Copy out every record below exactly as written, but leave out any pictures.
*** Data supplied
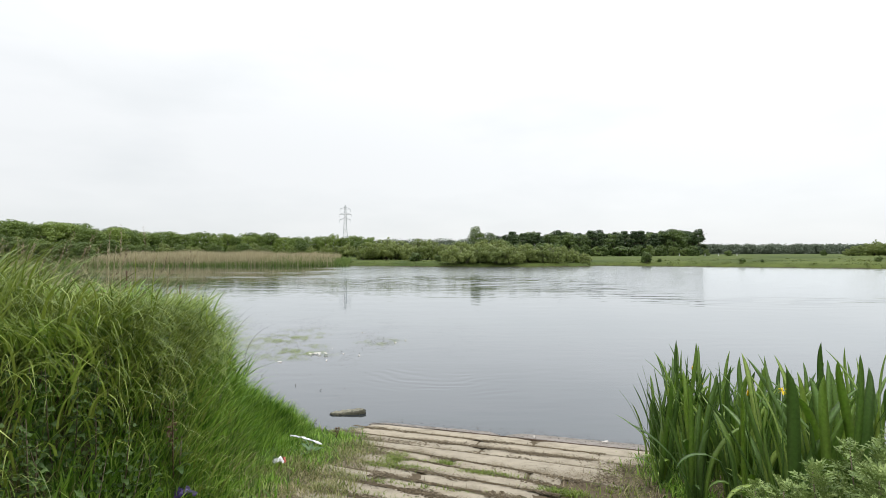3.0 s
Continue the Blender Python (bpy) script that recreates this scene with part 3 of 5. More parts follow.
# ---- pylon ----
def make_pylon(x, y, rise=44.6):
    root = thing("pylon", None, None, "grey steel lattice electricity pylon beyond the wood", "pylon")
    z0 = land_at(x, y)
    root.matrix_basis = pose(x, y, z0, 0, 0, 12)

    def half(z):
        return float(np.interp(z, [0, 0.55 * rise, 0.93 * rise, rise], [3.6, 1.3, 0.75, 0.15]))
    levels = [0, 5, 9.5, 13.5, 17, 20.3, 23.3, 26.2, 28.8, 31.3, 33.8, 36.2, 38.5, 40.8, 42.8, rise]
    corners = [(-1, -1), (1, -1), (1, 1), (-1, 1)]
    for cx, cy in corners:
        bm = bmesh.new()
        tube(bm, [(cx * half(a), cy * half(a), a) for a in levels], [0.14] * len(levels), 4)
        part("leg", bm_mesh("leg", bm), MAT["steel"], root)
    bm = bmesh.new()
    for a, b in zip(levels, levels[1:]):
        for (ax, ay), (bx, by) in zip(corners, corners[1:] + corners[:1]):
            beam(bm, (ax * half(a), ay * half(a), a), (bx * half(b), by * half(b), b), 0.065)
            beam(bm, (bx * half(a), by * half(a), a), (ax * half(b), ay * half(b), b), 0.065)
            beam(bm, (ax * half(b), ay * half(b), b), (bx * half(b), by * half(b), b), 0.08)
    part("bracing", bm_mesh("bracing", bm), MAT["steel"], root)
    for z, reach in ((31.6, 4.9), (36.4, 5.3), (41.2, 4.5)):
        for sx in (-1, 1):
            bm = bmesh.new()
            for cy in (-1, 1):
                beam(bm, (sx * half(z), cy * half(z), z), (sx * reach, 0, z + 0.1), 0.13)
                beam(bm, (sx * half(z + 1.6), cy * half(z + 1.6), z + 1.6), (sx * reach, 0, z + 0.1), 0.12)
            arm = part("crossarm", bm_mesh("crossarm", bm), MAT["steel"], root)
            bm = bmesh.new()
            beam(bm, (sx * reach, 0, z + 0.1), (sx * reach, 0, z - 2.3), 0.11, 6)
            part("insulator", bm_mesh("insulator", bm), MAT["steel"], arm)
    return root


make_pylon(-85.0, 480.0)


# ---- posts on the far shore ----
def make_post(x, y, tall, r, material, label, name, cap):
    root = thing(name, None, None, label, "post")
    root.matrix_basis = pose(x, y, land_at(x, y) - 0.05)
    bm = bmesh.new()
    beam(bm, (0, 0, 0), (0, 0, tall), r, 8)
    part("shaft", bm_mesh("shaft", bm), MAT["bark"] if cap else MAT[material], root)
    bm = bmesh.new()
    if cap:
        bmesh.ops.create_cube(bm, size=1, matrix=pose(0, -r - 0.04, tall - 0.3) @ Matrix.Diagonal((0.36, 0.06, 0.7, 1)))
        bmesh.ops.bevel(bm, geom=bm.edges[:], offset=0.02, segments=1, affect="EDGES")
        part("board", bm_mesh("board", bm), MAT[material], root, "rust-red board")
    else:
        bmesh.ops.create_cone(bm, cap_ends=True, segments=8, radius1=r * 1.15, radius2=0.02, depth=0.1, matrix=pose(0, 0, tall + 0.05))
        part("cap", bm_mesh("cap", bm), MAT[material], root)


make_post(0.4, 100.0, 1.5, 0.07, "rust_paint", "slim post with a rust-red board on the far bank", "marker_post", True)
for b in (0.435, 0.507, 0.541, 0.482):
    make_post(EYE_X + b * 150, EYE_Y + 150, 0.6, 0.09, "white_paint", "short white marker post at the field edge", "field_post", False)

# ---- reed bed along the far shore ----
def shore_strip(rng, n, x0, x1, lo, hi):
    """Random plan points along the far shore between two x, lo to hi metres inland."""
    x = rng.uniform(x0, x1, n)
    top = SHORE[19:26][::-1]
    y = np.interp(x, top[:, 0], top[:, 1]) + rng.uniform(lo, hi, n)
    return np.stack([x, y], 1)


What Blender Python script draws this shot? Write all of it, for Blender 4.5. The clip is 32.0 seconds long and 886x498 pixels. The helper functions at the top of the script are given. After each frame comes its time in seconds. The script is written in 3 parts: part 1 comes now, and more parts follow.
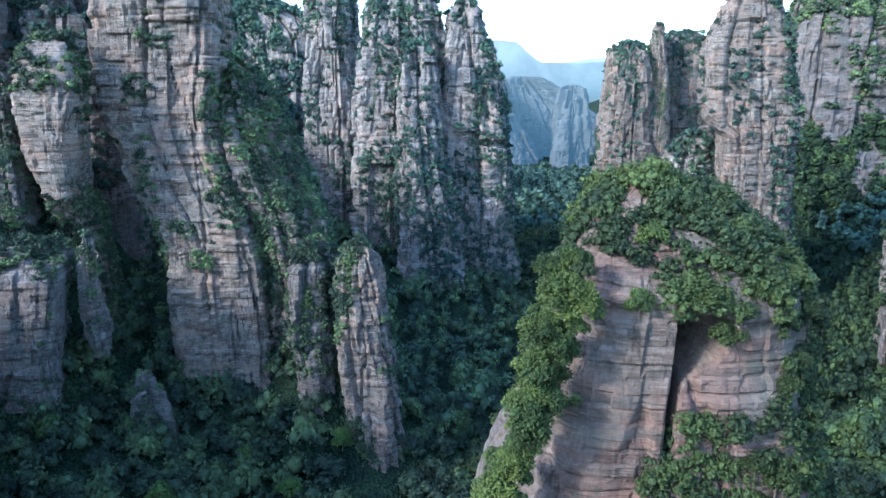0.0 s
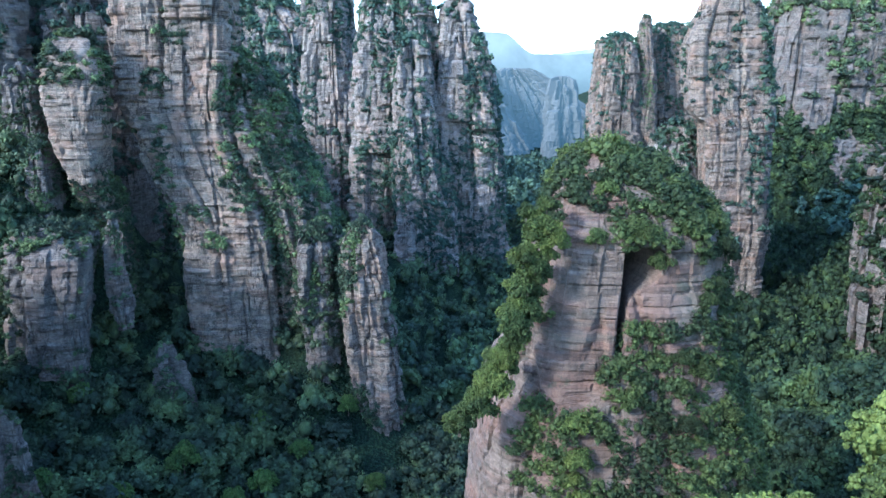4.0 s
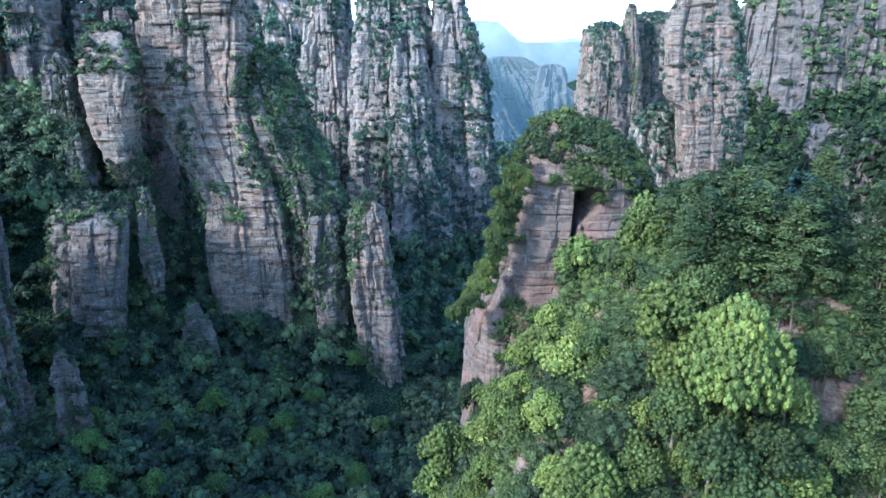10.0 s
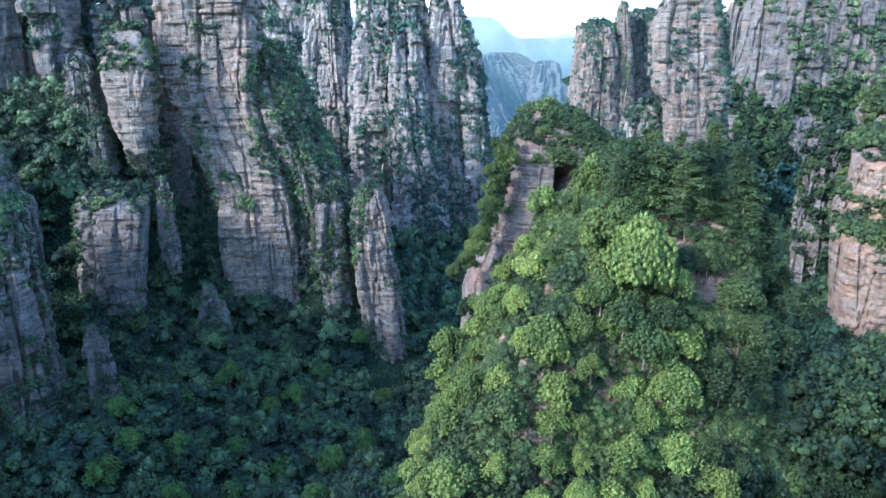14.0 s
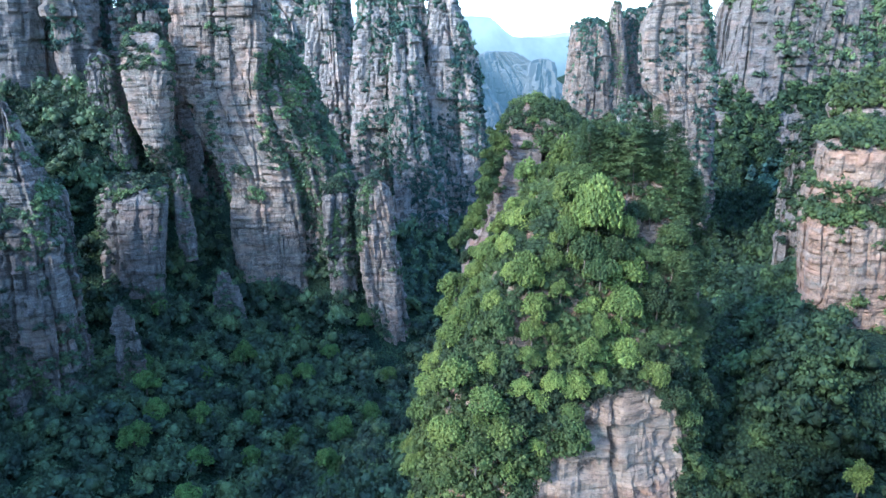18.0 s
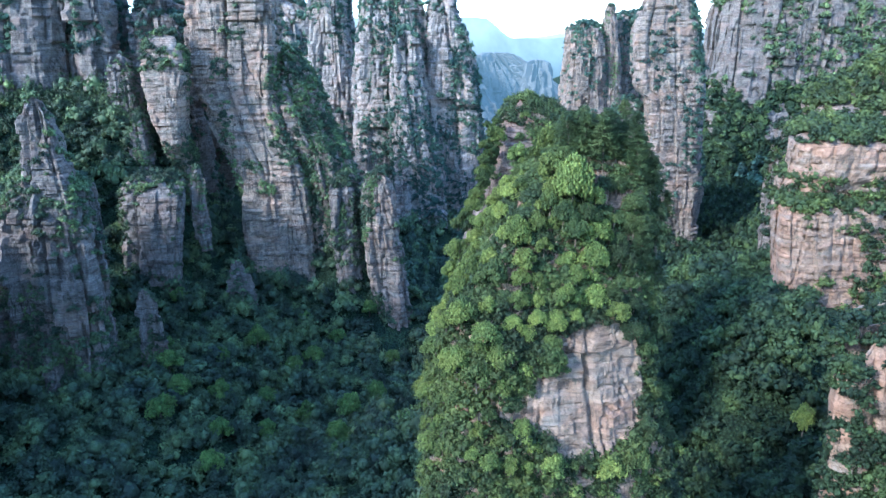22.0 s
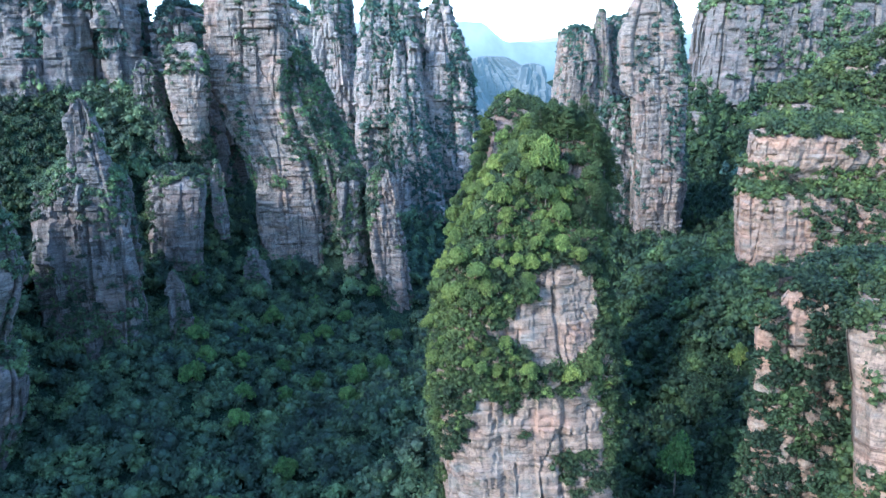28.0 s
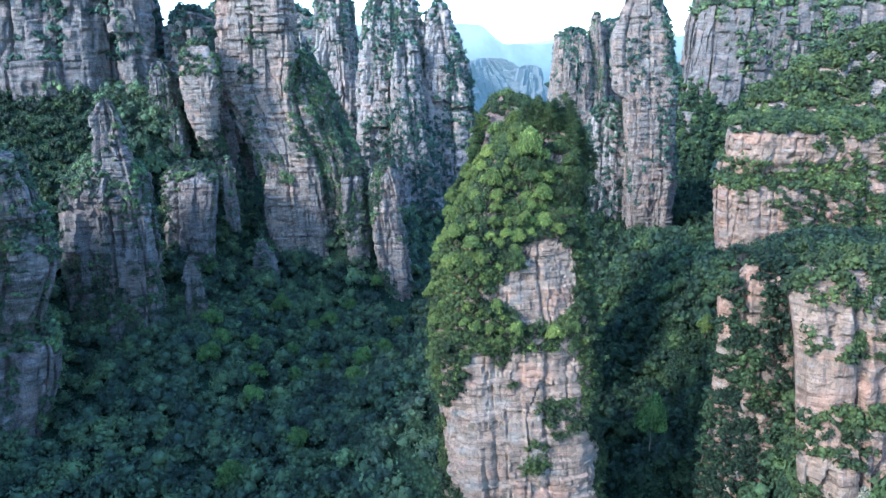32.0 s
******
The output.
3.0 s
Continue the Blender Python (bpy) script that recreates this scene with part 3 of 5. More parts follow.
# ---- pylon ----
def make_pylon(x, y, rise=44.6):
    root = thing("pylon", None, None, "grey steel lattice electricity pylon beyond the wood", "pylon")
    z0 = land_at(x, y)
    root.matrix_basis = pose(x, y, z0, 0, 0, 12)

    def half(z):
        return float(np.interp(z, [0, 0.55 * rise, 0.93 * rise, rise], [3.6, 1.3, 0.75, 0.15]))
    levels = [0, 5, 9.5, 13.5, 17, 20.3, 23.3, 26.2, 28.8, 31.3, 33.8, 36.2, 38.5, 40.8, 42.8, rise]
    corners = [(-1, -1), (1, -1), (1, 1), (-1, 1)]
    for cx, cy in corners:
        bm = bmesh.new()
        tube(bm, [(cx * half(a), cy * half(a), a) for a in levels], [0.14] * len(levels), 4)
        part("leg", bm_mesh("leg", bm), MAT["steel"], root)
    bm = bmesh.new()
    for a, b in zip(levels, levels[1:]):
        for (ax, ay), (bx, by) in zip(corners, corners[1:] + corners[:1]):
            beam(bm, (ax * half(a), ay * half(a), a), (bx * half(b), by * half(b), b), 0.065)
            beam(bm, (bx * half(a), by * half(a), a), (ax * half(b), ay * half(b), b), 0.065)
            beam(bm, (ax * half(b), ay * half(b), b), (bx * half(b), by * half(b), b), 0.08)
    part("bracing", bm_mesh("bracing", bm), MAT["steel"], root)
    for z, reach in ((31.6, 4.9), (36.4, 5.3), (41.2, 4.5)):
        for sx in (-1, 1):
            bm = bmesh.new()
            for cy in (-1, 1):
                beam(bm, (sx * half(z), cy * half(z), z), (sx * reach, 0, z + 0.1), 0.13)
                beam(bm, (sx * half(z + 1.6), cy * half(z + 1.6), z + 1.6), (sx * reach, 0, z + 0.1), 0.12)
            arm = part("crossarm", bm_mesh("crossarm", bm), MAT["steel"], root)
            bm = bmesh.new()
            beam(bm, (sx * reach, 0, z + 0.1), (sx * reach, 0, z - 2.3), 0.11, 6)
            part("insulator", bm_mesh("insulator", bm), MAT["steel"], arm)
    return root


make_pylon(-85.0, 480.0)


# ---- posts on the far shore ----
def make_post(x, y, tall, r, material, label, name, cap):
    root = thing(name, None, None, label, "post")
    root.matrix_basis = pose(x, y, land_at(x, y) - 0.05)
    bm = bmesh.new()
    beam(bm, (0, 0, 0), (0, 0, tall), r, 8)
    part("shaft", bm_mesh("shaft", bm), MAT["bark"] if cap else MAT[material], root)
    bm = bmesh.new()
    if cap:
        bmesh.ops.create_cube(bm, size=1, matrix=pose(0, -r - 0.04, tall - 0.3) @ Matrix.Diagonal((0.36, 0.06, 0.7, 1)))
        bmesh.ops.bevel(bm, geom=bm.edges[:], offset=0.02, segments=1, affect="EDGES")
        part("board", bm_mesh("board", bm), MAT[material], root, "rust-red board")
    else:
        bmesh.ops.create_cone(bm, cap_ends=True, segments=8, radius1=r * 1.15, radius2=0.02, depth=0.1, matrix=pose(0, 0, tall + 0.05))
        part("cap", bm_mesh("cap", bm), MAT[material], root)


make_post(0.4, 100.0, 1.5, 0.07, "rust_paint", "slim post with a rust-red board on the far bank", "marker_post", True)
for b in (0.435, 0.507, 0.541, 0.482):
    make_post(EYE_X + b * 150, EYE_Y + 150, 0.6, 0.09, "white_paint", "short white marker post at the field edge", "field_post", False)

# ---- reed bed along the far shore ----
def shore_strip(rng, n, x0, x1, lo, hi):
    """Random plan points along the far shore between two x, lo to hi metres inland."""
    x = rng.uniform(x0, x1, n)
    top = SHORE[19:26][::-1]
    y = np.interp(x, top[:, 0], top[:, 1]) + rng.uniform(lo, hi, n)
    return np.stack([x, y], 1)


What Blender Python script draws this shot? Write all of it, for Blender 4.5. The clip is 32.0 seconds long and 886x498 pixels. The helper functions at the top of the script are given. After each frame comes its time in seconds. The script is written in 3 parts: part 1 comes now, and more parts follow.
0.0 s
4.0 s
10.0 s
14.0 s
18.0 s
22.0 s
28.0 s
32.0 s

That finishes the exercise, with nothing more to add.